By Leigh Imhoff
published: April 06 2008
The Black Panther Party took over the month of March at UT in hopes
of bringing about a more correct understanding of their part in and
impact on American society. In doing so, they hope to motivate
students to get involved in current events.
David Hilliard, Fredrika Newton and James Calhoun led the Black
Panther forum "What Was the Black Panther Party?" on March 31 in the
UC Auditorium. The forum was part of the month-long Black Panther Party event.
Each of the speakers provided a unique perspective on the issue, as
they all experienced the party in different ways. David Hilliard was
a founding member and chief of staff of the Black Panther Party.
Fredrika Newton joined the party as a youth member and later married
Huey P. Newton, who was the founding member of the Black Panther
Party, according to Hilliard.
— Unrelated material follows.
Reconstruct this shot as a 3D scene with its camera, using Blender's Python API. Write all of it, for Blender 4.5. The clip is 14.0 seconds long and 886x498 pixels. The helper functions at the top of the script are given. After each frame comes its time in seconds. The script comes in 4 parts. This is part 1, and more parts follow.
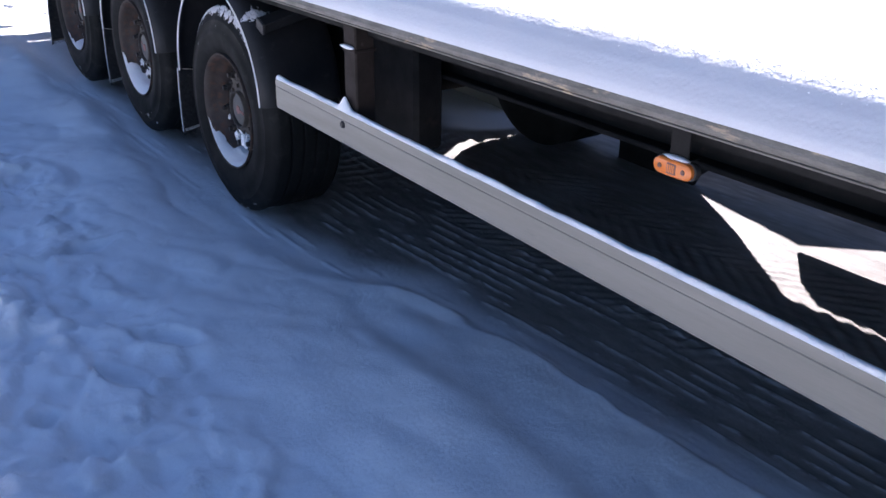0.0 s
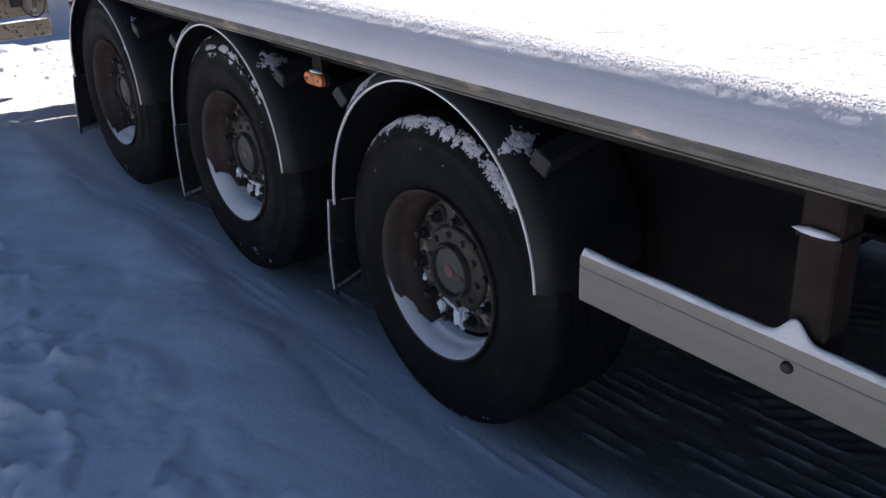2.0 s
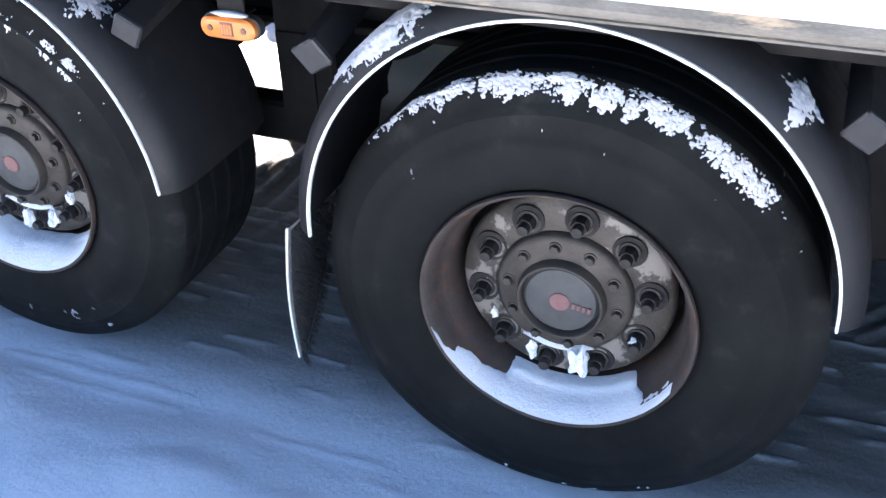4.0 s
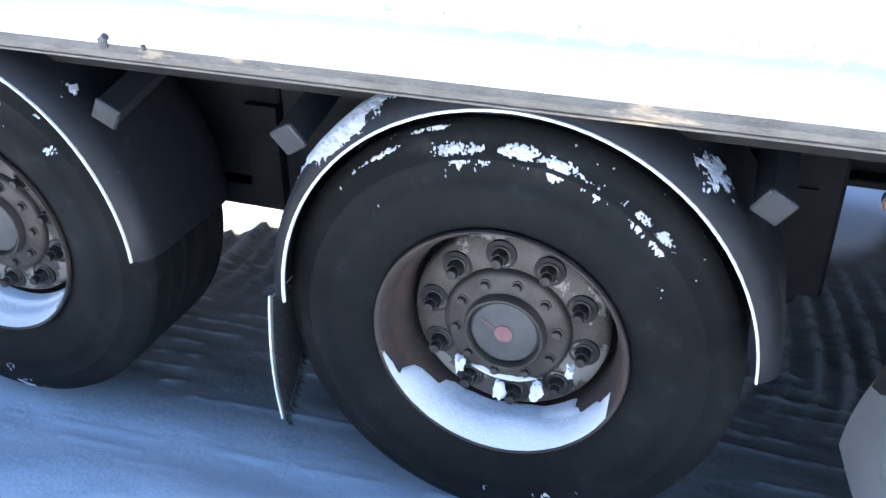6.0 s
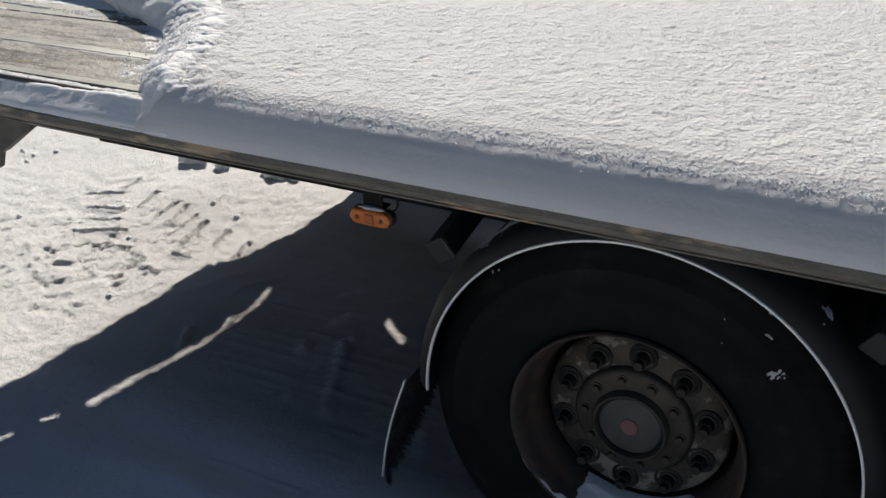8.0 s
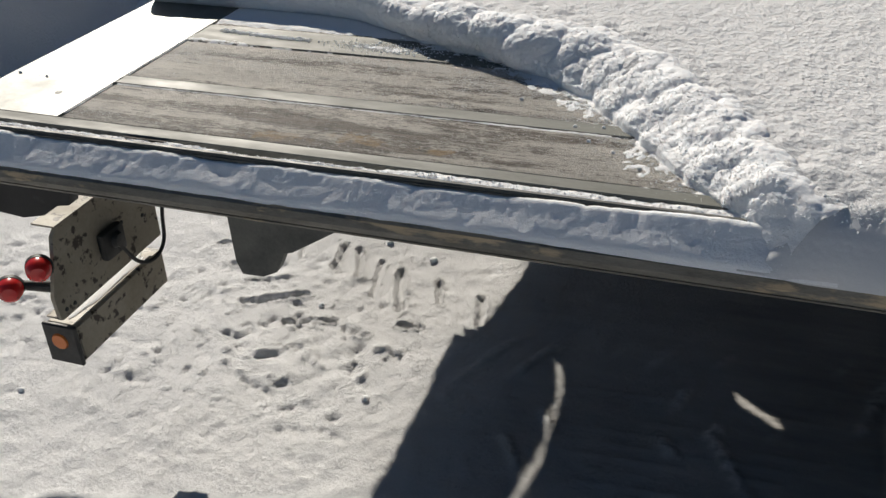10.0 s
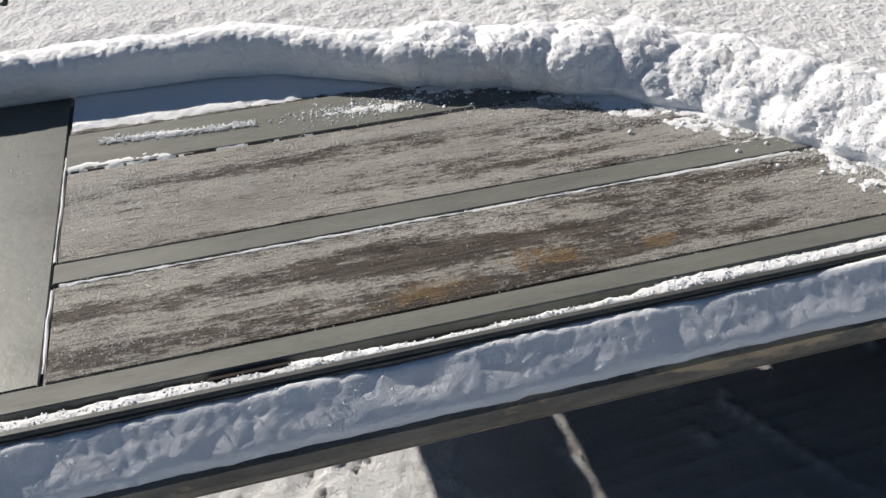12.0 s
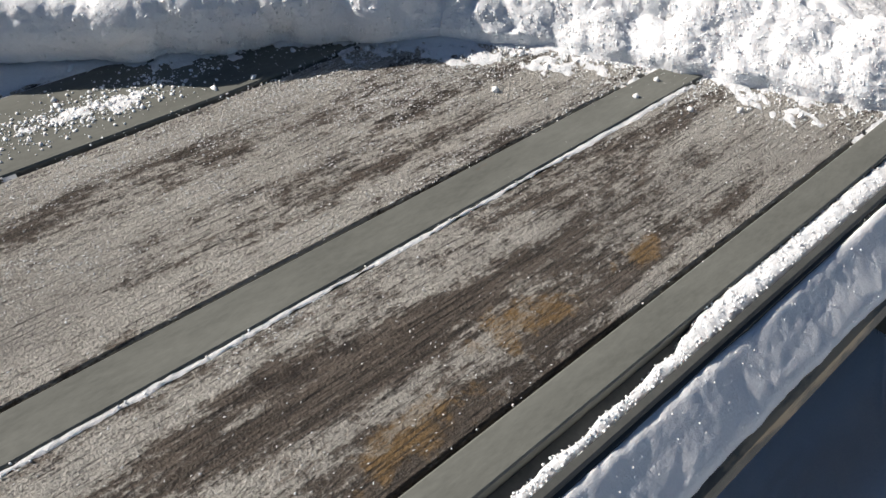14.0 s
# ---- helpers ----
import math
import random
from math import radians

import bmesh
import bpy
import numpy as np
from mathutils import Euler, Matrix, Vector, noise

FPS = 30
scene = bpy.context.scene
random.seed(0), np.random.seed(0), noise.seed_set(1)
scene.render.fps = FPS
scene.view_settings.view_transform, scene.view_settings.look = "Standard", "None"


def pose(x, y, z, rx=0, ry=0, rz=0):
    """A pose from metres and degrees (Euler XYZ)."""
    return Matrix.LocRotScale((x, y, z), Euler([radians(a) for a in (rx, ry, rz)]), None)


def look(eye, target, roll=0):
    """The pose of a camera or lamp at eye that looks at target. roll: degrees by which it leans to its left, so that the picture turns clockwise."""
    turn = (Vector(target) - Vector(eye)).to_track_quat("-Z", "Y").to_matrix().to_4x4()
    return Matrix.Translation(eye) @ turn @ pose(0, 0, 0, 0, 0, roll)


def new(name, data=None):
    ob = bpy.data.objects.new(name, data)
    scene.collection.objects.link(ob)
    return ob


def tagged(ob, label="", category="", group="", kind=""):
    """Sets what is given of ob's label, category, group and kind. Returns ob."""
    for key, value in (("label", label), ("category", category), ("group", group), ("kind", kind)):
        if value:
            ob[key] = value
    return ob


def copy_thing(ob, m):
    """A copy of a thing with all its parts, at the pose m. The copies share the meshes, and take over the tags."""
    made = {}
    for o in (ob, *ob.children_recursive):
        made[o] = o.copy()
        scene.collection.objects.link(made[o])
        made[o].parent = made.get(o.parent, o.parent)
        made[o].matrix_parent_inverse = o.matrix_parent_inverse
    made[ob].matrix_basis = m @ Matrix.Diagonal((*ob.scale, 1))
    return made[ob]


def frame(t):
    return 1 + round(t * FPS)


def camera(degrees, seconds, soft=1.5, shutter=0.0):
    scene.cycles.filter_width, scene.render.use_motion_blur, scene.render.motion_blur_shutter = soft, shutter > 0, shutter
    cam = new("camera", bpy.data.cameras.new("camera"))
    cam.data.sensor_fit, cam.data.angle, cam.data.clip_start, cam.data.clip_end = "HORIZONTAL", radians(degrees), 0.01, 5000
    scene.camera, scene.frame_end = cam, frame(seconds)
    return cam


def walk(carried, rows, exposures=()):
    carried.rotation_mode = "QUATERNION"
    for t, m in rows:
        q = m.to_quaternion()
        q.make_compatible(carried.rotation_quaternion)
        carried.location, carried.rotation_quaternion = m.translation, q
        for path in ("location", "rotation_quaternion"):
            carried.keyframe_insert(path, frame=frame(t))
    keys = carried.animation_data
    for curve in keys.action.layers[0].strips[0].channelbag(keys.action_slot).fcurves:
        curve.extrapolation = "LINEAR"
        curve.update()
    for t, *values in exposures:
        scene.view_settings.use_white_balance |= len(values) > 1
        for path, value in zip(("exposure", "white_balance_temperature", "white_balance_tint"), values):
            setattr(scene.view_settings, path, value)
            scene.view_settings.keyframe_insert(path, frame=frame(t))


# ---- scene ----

James Calhoun was born into the Black
Panther Party, as both of his parents were early members.
"Hopefully this conversation that we have today will motivate you to
get involved to get on the political process, going and registering
your vote, but it is important to understand that nothing is going to
change no matter who the president is if you are not engaged," Hilliard said.
The event pushed for a better understanding of what the Black Panther
Party stood for. "[The event's purpose] is to bring to light a
misunderstood and neglected part of history," Michael Skladany, a
sociology lecturer and one of the event's faculty organizers, said.
Skladany said it is a great event because it exposes students to a
piece of history and provides opportunity for students to interact
with the people of that history.
The speakers said many people have a negative opinion about what the
Black Panther Party did while in existence. They ask that people
reassess their views.
"Just put aside all the misinformation you've been fed over the past
30 some odd years about an organization that existed for you," Calhoun said.
The Black Panther Party is no longer in existence, but on the
foundational level their platform represents issues that are as
relevant today as they were 40 years ago, Hilliard said. Some of the
issues Hilliard referred to are universal healthcare, jobs and
education. Hilliard said the organization does not exist anymore but
the ideas still do.
"I think that young people especially should take a closer look at
our program; the ideas that we stood for in terms of social standing,
and use it as a road map for building on new programs here in
Tennessee in their own communities," Hilliard said.
"It's a real landmark event for UT," said Skladany of the forum. In
total, there are 34 sponsors that played a part in getting the
month-long program about the Black Panther Party initiated.
A reception was held directly after the forum. During the reception
students had the opportunity to have dinner and talk about politics
with the faculty and speakers, said Skladany.
All Black Panther events are free and open to the public.